Australian car production is at its lowest level since 1957 – in what will be an all-time record year for new car sales.
The struggling Australian car manufacturing industry has found an unlikely friend in 'Captain Slow'.
Top Gear TV’s James May – known as the more technically-minded member of the three presenters, and the slowest driver – has said Australia shouldn’t “write off” its car-making abilities. May, who heads to Australia in March for Top Gear Festival in Sydney with motor mouth Jeremy Clarkson, said the UK industry has bounced back after decades in decline.
Australian car production is at its lowest level since 1957 – in what will be an all-time record year for new car sales. Local makers Toyota, Holden and Ford are battling against imported cars that are benefitting from the strong Australian dollar. “I think Australia should [manufacture vehicles],” May told News Limited in a phone interview.

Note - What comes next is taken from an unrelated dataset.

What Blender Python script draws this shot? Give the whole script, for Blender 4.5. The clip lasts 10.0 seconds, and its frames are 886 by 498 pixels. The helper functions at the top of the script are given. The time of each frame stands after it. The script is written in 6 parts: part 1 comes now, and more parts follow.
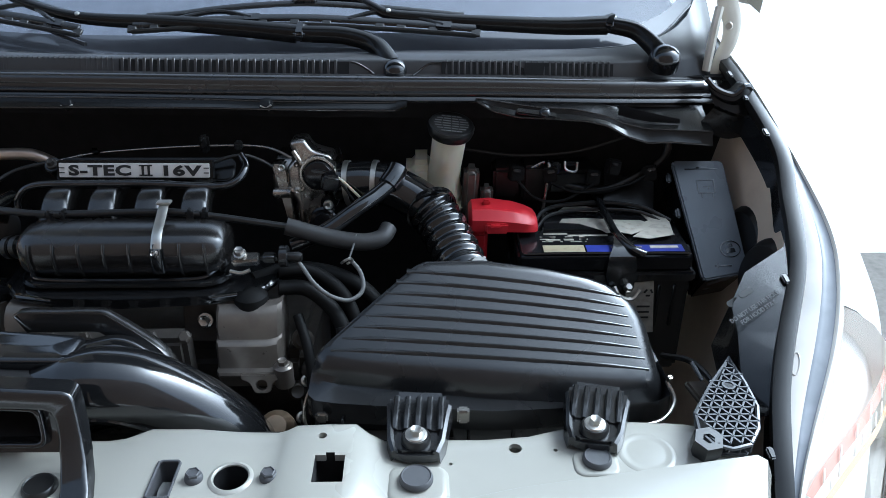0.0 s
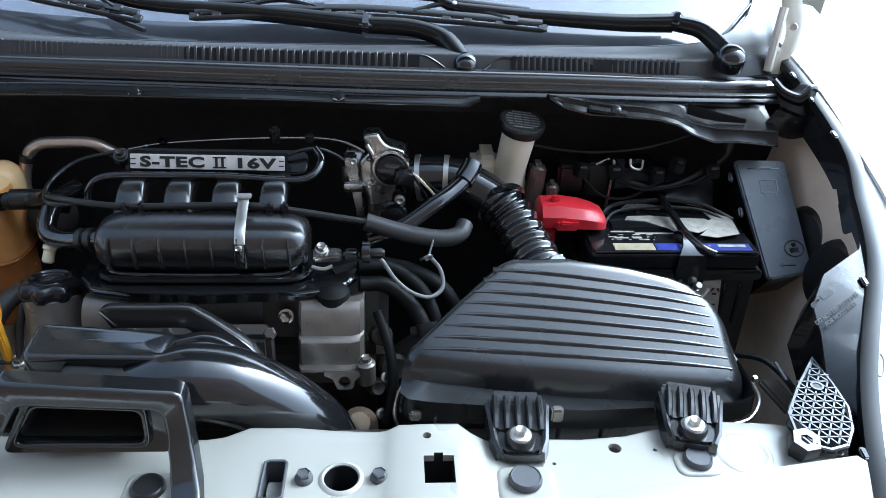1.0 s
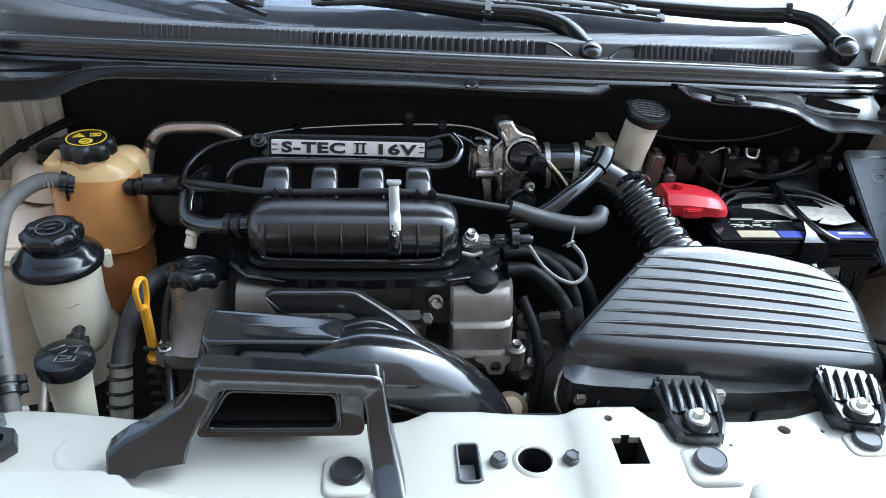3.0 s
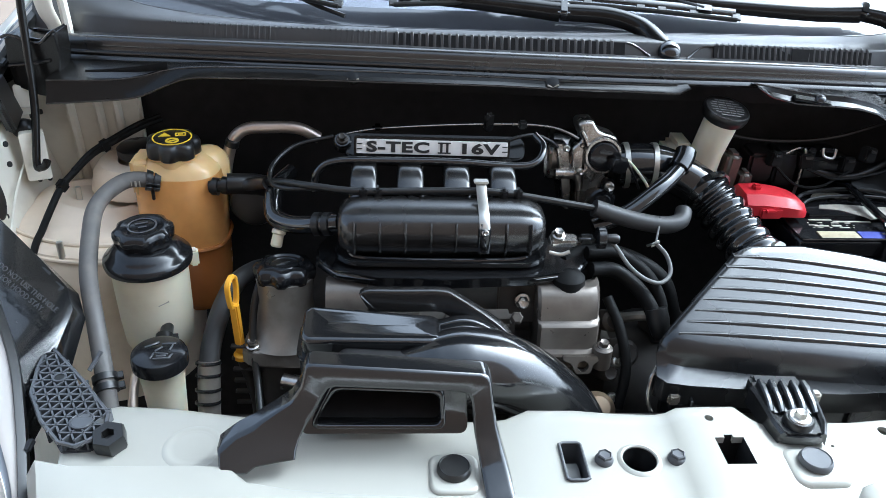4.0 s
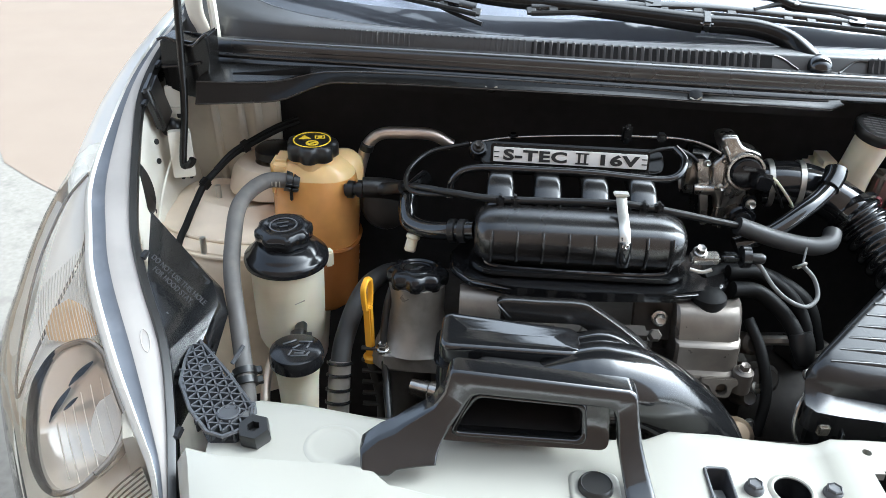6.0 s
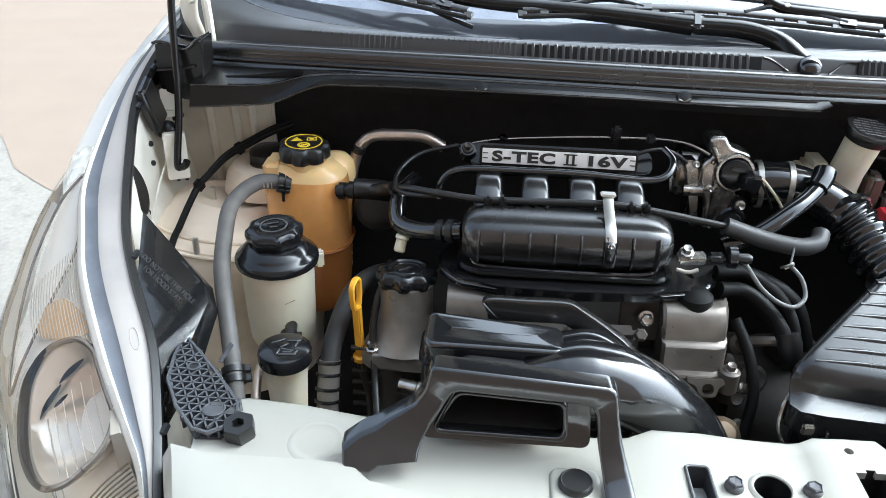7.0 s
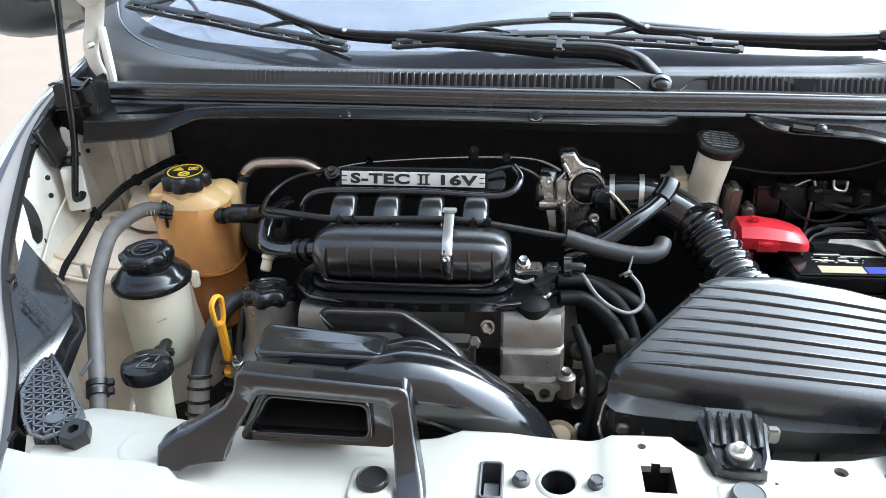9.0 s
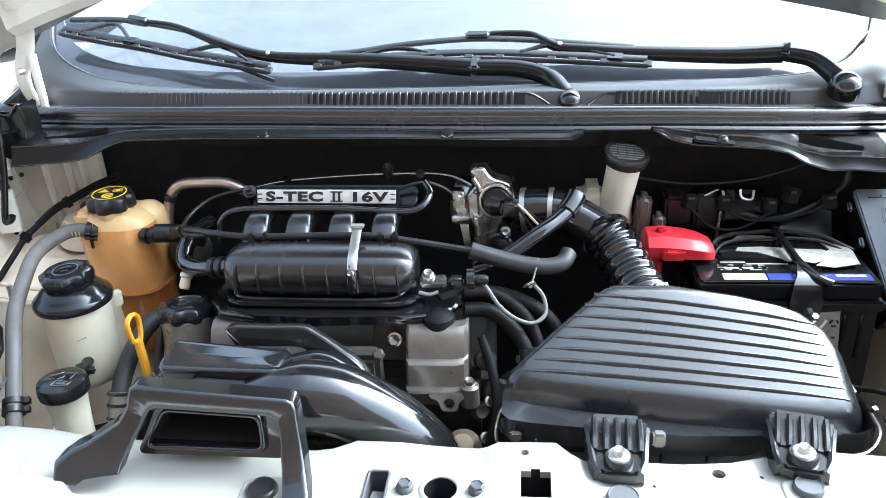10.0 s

“It would be truly sad [if it were to die],” he said. “Human kind’s lot is only ultimately improved by manufacturing. We couldn’t even become farmers until we made some tools. It’s important.” He said Australians should not give up hope of a revival. “I wouldn’t write it off forever, it might be a temporary hiatus,” he said. “I think it will come back.
“You’ve probably been through the same thing we’ve been through in the last 20 to 30 years believing that industry can fade out and we can replace it with services, and financial this, that and the other. “But then we gradually started to realise, hang on, no, that by itself isn’t good enough. And now some manufacturing is taking off again in Britain.
We’ve become good at making satellites, we’ve got some quite good electronic manufacturers.” May says he and Clarkson are fans of the V8 versions of the Holden Commodore and Ford Falcon, which are unique to Australia and New Zealand.
“I’ve driven the Falcon GT and the Monaro and the [HSV Clubsport] and I loved them,” he said. “I like raw muscle. When you spend a lot of time in Italian supercars, which are very buzzy and quite demanding, a big grunty engine in a proper shaped car does make you appreciate the enormity of Australia.”